Los desconfiados piden pruebas que acrediten la misión de Jesús. Le piden milagros. Pero Jesús no puede obrar milagros allí donde se niega la fe; donde no hay confianza en su palabra. Sin fe no hay milagros. Quizás Jesús quiera decirnos que el mayor milagro es la fe; la confianza en Dios que abre nuestra vida y nuestro mundo a la esperanza de vida.

La negativa de Jesús enciende el enfado de los vecinos, que le empujan a las afueras del pueblo. A un barranco para despeñarle. Pero Jesús –se nos dice en el evangelio- se abrió con toda tranquilidad paso entre ellos.

Me asombra esta actitud de Jesús por la que permanece señor de su vida y su destino; dominando la situación sin dejarse dominar por el miedo que surge en una situación adversa.
Jesús tenía su patria en Dios. Por eso, no se deja sorprender ni por la admiración ni por el reproche. Parece saber que los comportamientos humanos son volubles y cambiantes. No permanece esclavo de las situaciones por las que atraviesa sino que aparece siempre como señor de su destino. Su comportamiento nos enseña lo que de verdad nos ayuda en las situaciones cambiantes de la vida. Ni la alegría ni la tristeza; ni el sufrimiento ni la plenitud son permanentes en esta vida. Y lo que siempre ayuda es la fe en que nuestra vida se encuentra en las manos de Dios.

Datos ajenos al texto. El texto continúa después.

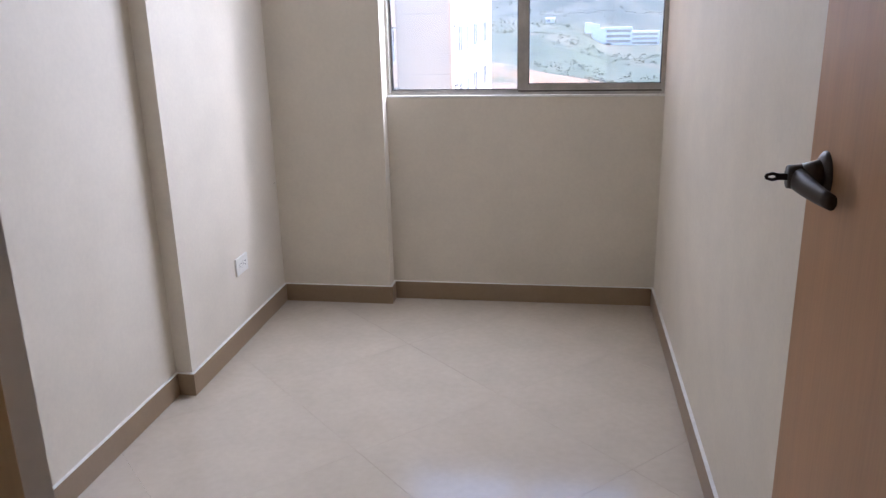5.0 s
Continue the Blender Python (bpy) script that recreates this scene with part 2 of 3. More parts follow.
def mesh_of(name, bm, mat, smooth=False):
    me = bpy.data.meshes.new(name)
    bmesh.ops.recalc_face_normals(bm, faces=bm.faces)
    bm.to_mesh(me)
    bm.free()
    me.materials.append(mat)
    if smooth:
        me.polygons.foreach_set("use_smooth", [True] * len(me.polygons))
    return me


def part(name, bm, mat, parent=None, label="", smooth=False):
    ob = new(name, mesh_of(name, bm, mat, smooth))
    if parent:
        ob.parent = parent
    if label:
        ob["label"] = label
    return ob


def thing(name, label, category, at=(0, 0, 0), group="", kind=""):
    ob = new(name)
    ob.location = at
    return tagged(ob, label, category, group, kind)


def structure(name, bm, mat, label, category):
    return tagged(part(name, bm, mat), label, category, kind="structure")


# ---- fitted plan ----
TOP = 2.36          # ceiling
X_REC, X_PIL, X_COL, X_RIGHT = -1.008, -0.945, -0.424, 0.793
Y_PIL, Y_COL, Y_WIN, Y_OUT = 2.099, 3.087, 3.169, 3.30
T_WALL = 0.143
SILL, HEAD = 0.96, 2.22
X_END = -1.134       # west end of the bedroom door wall
S_FACE, S_BACK = -0.843, -0.966
S_END, S_NEAR, S_FAR = -1.189, -0.041, -0.944
X_LIVING = -3.573
DOOR_W, FRAME = 0.70, 0.050
SKIRT_H, SKIRT_T = 0.0845, 0.011

# walls
structure("wall_door", boxes(
    (X_END, -FRAME, 0, T_WALL, 0, TOP), (-FRAME, -0.007, 0.108, T_WALL, 0, 2.10),
    (DOOR_W + 0.007, DOOR_W + FRAME, 0.108, T_WALL, 0, 2.10), (DOOR_W + FRAME, 2.2, 0, T_WALL, 0, TOP),
    (-FRAME, DOOR_W + FRAME, 0, T_WALL, 2.10, TOP)), PAINT, "white painted wall with the bedroom doorway", "wall")
structure("wall_west", boxes((X_END, X_REC, T_WALL, Y_PIL, 0, TOP), (X_END, X_PIL, Y_PIL, Y_OUT, 0, TOP)), PAINT,
          "white painted bedroom wall with a shallow projecting pier", "wall")
structure("wall_window", boxes((X_PIL, X_COL, Y_COL, Y_OUT, 0, TOP), (X_COL, X_RIGHT, Y_WIN, Y_OUT, 0, SILL - 0.006), (X_COL, X_RIGHT, 3.192, Y_OUT, SILL - 0.006, SILL),
                               (X_COL, X_RIGHT, Y_WIN, Y_OUT, HEAD, TOP)), PAINT,
          "white painted wall under the window with a corner column", "wall")
structure("wall_east", boxes((X_RIGHT, 0.93, T_WALL, Y_OUT, 0, TOP)), PAINT, "white painted bedroom side wall", "wall")
# Unseen added wall; cuts side sky light to set the west wall's shadow edge.
structure("wall_light_blocker", boxes((0.931, 1.6, Y_WIN, Y_OUT, -0.15, 5.0), (1.15, 1.6, Y_OUT, 3.95, -0.15, 5.0)), BEIGE, "unseen added wall that cuts side sky light at the window", "wall")
structure("wall_corridor_south", boxes((S_END, S_FAR, S_BACK, S_FACE, 0, TOP), (S_NEAR, 2.2, S_BACK, S_FACE, 0, TOP),
                                       (S_FAR, S_NEAR, S_BACK, S_FACE, 2.10, TOP)), PAINT, "white painted corridor wall with a doorway", "wall")
structure("wall_corridor_end", boxes((2.2, 2.32, S_BACK, T_WALL, 0, TOP)), PAINT, "plain white corridor end wall", "wall")
structure("wall_living_far", boxes((X_LIVING - 0.13, X_LIVING, -2.5, Y_OUT, 0, TOP)), PAINT, "plain white living room wall", "wall")
structure("wall_living_north", boxes((X_LIVING, -3.2, Y_WIN, Y_OUT, 0, TOP), (-1.5, X_END, Y_WIN, Y_OUT, 0, TOP),
                                     (-3.2, -1.5, Y_WIN, Y_OUT, 0, 0.4), (-3.2, -1.5, Y_WIN, Y_OUT, 2.1, TOP)), PAINT,
          "white living room wall with a wide window opening", "wall")
structure("wall_living_south", boxes((X_LIVING - 0.13, S_END + 0.1, -2.62, -2.5, 0, TOP)), PAINT, "plain white living room wall", "wall")
structure("wall_side_room", boxes((S_END, S_END + 0.1, -2.5, S_BACK, 0, TOP), (S_END + 0.1, 0.6, -2.62, -2.5, 0, TOP), (0.6, 0.7, -2.62, S_BACK, 0, TOP)),
          PAINT, "plain walls of the dark side room", "wall")
structure("ceiling", boxes((X_LIVING - 0.13, 2.32, -2.62, Y_OUT, TOP, TOP + 0.15)), CEILING, "plain white ceiling", "ceiling")
floor = structure("floor", boxes((X_LIVING - 0.13, 2.32, -2.62, Y_OUT, -0.15, -0.0022)), GROUT, "polished beige porcelain floor tiles laid diagonally", "floor")


# baseboards: tile strips, the light on their top edge put into a pale strip
def skirting(runs):
    for x0, x1, y0, y1 in runs:
        ob = structure("baseboard", boxes((x0, x1, y0, y1, 0, SKIRT_H), bevel=0.0012), SKIRT, "beige tile baseboard with its lit top edge painted pale", "baseboard")
        part("joint_or_lit_edge", boxes((x0, x1, y0, y1, SKIRT_H, SKIRT_H + 0.0022)), PALE_EDGE, ob)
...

Esta fe crece en la medida en que sabemos apartarnos de la superficialidad y apariencias de la vida cotidiana y encontrar tiempo para estar solos junto a Dios. Sin oración y reflexión no hay madurez humana, no hay auténtica serenidad y apertura, no es posible que crezca la fe. En los momentos de encuentro verdadero con Dios se serena nuestro entusiasmo por un momento favorable en la vida y se disuelve el miedo y la angustia de las situaciones difíciles.